GIVEN ENTRIES:
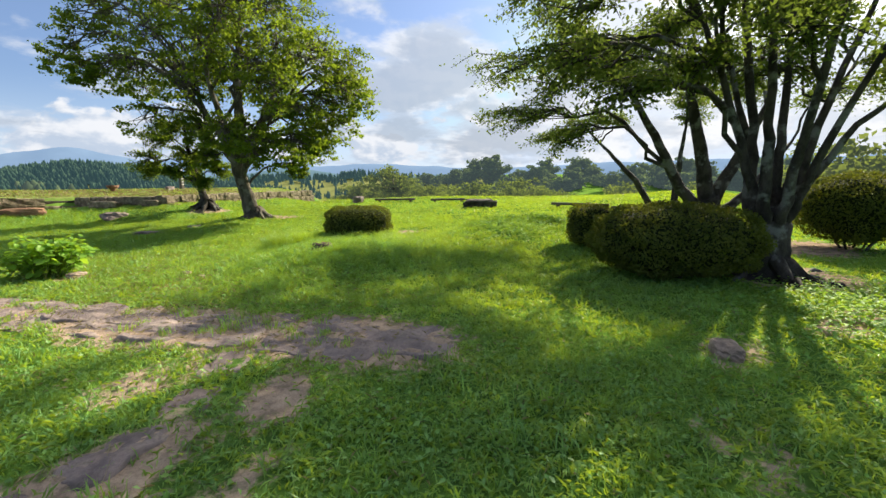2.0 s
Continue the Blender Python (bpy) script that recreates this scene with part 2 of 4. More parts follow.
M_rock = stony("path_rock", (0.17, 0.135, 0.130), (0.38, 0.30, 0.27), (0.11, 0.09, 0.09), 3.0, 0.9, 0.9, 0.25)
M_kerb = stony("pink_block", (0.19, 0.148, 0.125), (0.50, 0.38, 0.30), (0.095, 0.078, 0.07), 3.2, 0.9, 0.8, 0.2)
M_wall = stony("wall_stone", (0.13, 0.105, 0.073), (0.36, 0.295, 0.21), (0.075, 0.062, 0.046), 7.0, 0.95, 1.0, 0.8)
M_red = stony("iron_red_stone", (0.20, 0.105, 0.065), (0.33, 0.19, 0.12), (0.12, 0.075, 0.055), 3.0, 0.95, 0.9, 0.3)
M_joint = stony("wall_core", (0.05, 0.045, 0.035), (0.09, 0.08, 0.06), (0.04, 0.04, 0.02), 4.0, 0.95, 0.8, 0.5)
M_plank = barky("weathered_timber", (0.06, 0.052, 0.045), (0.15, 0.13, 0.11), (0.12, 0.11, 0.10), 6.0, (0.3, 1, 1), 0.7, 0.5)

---

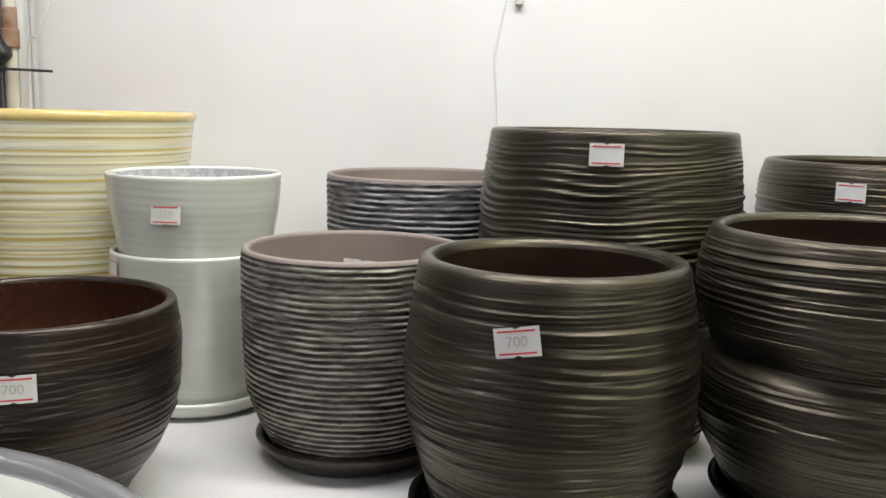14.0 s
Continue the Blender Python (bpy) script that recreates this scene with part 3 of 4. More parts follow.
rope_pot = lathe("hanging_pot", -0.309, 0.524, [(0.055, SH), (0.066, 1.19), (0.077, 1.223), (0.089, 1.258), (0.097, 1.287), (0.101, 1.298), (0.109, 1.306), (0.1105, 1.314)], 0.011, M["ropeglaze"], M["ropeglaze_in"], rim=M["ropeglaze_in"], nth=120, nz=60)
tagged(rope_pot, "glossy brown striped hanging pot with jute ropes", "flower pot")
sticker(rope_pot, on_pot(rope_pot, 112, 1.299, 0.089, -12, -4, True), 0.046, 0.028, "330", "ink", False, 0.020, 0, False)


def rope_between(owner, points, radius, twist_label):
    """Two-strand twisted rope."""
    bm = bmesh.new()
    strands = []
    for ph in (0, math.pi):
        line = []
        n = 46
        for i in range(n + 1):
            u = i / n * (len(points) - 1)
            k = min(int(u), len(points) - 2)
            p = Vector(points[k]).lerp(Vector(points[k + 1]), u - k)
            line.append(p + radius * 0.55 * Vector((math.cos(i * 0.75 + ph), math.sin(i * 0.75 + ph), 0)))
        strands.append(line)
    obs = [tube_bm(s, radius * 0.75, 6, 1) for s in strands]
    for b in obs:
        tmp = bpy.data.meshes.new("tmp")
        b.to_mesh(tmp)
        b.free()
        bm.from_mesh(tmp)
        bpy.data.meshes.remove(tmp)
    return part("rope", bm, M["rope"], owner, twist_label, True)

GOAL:
State how many lines hold the word "Python". The number is the whole answer.

SOLUTION FOR THIS TASK:
2